ブラウザ標準の共有機能を使って Twitter に投稿する際には、願わくば URL だけでなくタイトル (<title> 要素の記述) も併せて自動取得されて欲しいと思っています。実際、PC 用ブラウザの拡張機能 (アドオン) やブックマークレットでは、<title> 要素の記述を自動取得してくれる Twitter 投稿ツールが多くあります。

たとえば、Twitter Developers (dev.twitter.com) が提供する「Share Bookmarklet」を使うと、ブラウザのブックマークバーに組み込まれた「Share on Twitter」をクリックした際、投稿内容の中に <title> 要素の記述が自動的に含まれる。
「Share Bookmarklet」を使った投稿の例

このように技術的にはすでに可能なので、ブラウザ標準の共有機能でも、タイトルを自動取得すること自体は難しくないと思うのですが、もしかしたら、複数のソーシャルメディへの投稿をサポートすることを想定した場合に「ソーシャルメディア "A" では URL のみを取得」「ソーシャルメディア "B" では URL とタイトルを取得」といった「場合分け」を実装するのが面倒、などといった開発側の事情もあるのかもしれません。

現状はそうでも私は、Web ページを共有するという行為が、今後ますますブラウザ標準機能によってスムーズにできるようになることを望んでいます。
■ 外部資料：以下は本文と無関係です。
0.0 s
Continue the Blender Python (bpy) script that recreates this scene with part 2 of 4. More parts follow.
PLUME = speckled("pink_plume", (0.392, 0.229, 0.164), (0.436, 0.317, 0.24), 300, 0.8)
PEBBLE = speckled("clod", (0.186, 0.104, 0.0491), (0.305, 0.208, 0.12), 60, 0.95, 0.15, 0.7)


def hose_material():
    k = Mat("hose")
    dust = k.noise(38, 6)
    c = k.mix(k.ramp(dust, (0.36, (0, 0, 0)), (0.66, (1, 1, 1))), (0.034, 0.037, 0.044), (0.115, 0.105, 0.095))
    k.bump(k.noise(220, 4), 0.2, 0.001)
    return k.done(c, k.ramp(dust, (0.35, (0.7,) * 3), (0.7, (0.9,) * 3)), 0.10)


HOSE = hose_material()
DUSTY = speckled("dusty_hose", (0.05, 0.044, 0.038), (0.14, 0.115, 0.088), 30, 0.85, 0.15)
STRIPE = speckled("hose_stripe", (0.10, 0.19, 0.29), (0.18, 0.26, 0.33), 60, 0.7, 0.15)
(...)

というのも、ブラウザの共有機能が普及/進化して各種ソーシャルメディアにストレスなく投稿できるようになれば、もはや Web ページ内にシェアボタンの類を配置しなくてもよくなる (メインのコンテンツをよりシンプルに提供しやすくなる) と考えるからです。

アクセシビリティの話題でよく出てくる「文字拡大/縮小機能」と似た話と言えるかもしれませんが、この手の機能は基本的にはコンテンツ (Webページ) 側ではなくユーザーエージェント (ブラウザ) 側で持つべきと考えるのが、IA (情報アーキテクチャ) の観点で妥当なのでは...という気が個人的にはしています。

ブラウザ標準の共有機能のさらなる広がりと、一層のユーザーエクスペリエンス (UX) 向上に、これからも引き続き、期待したいところです。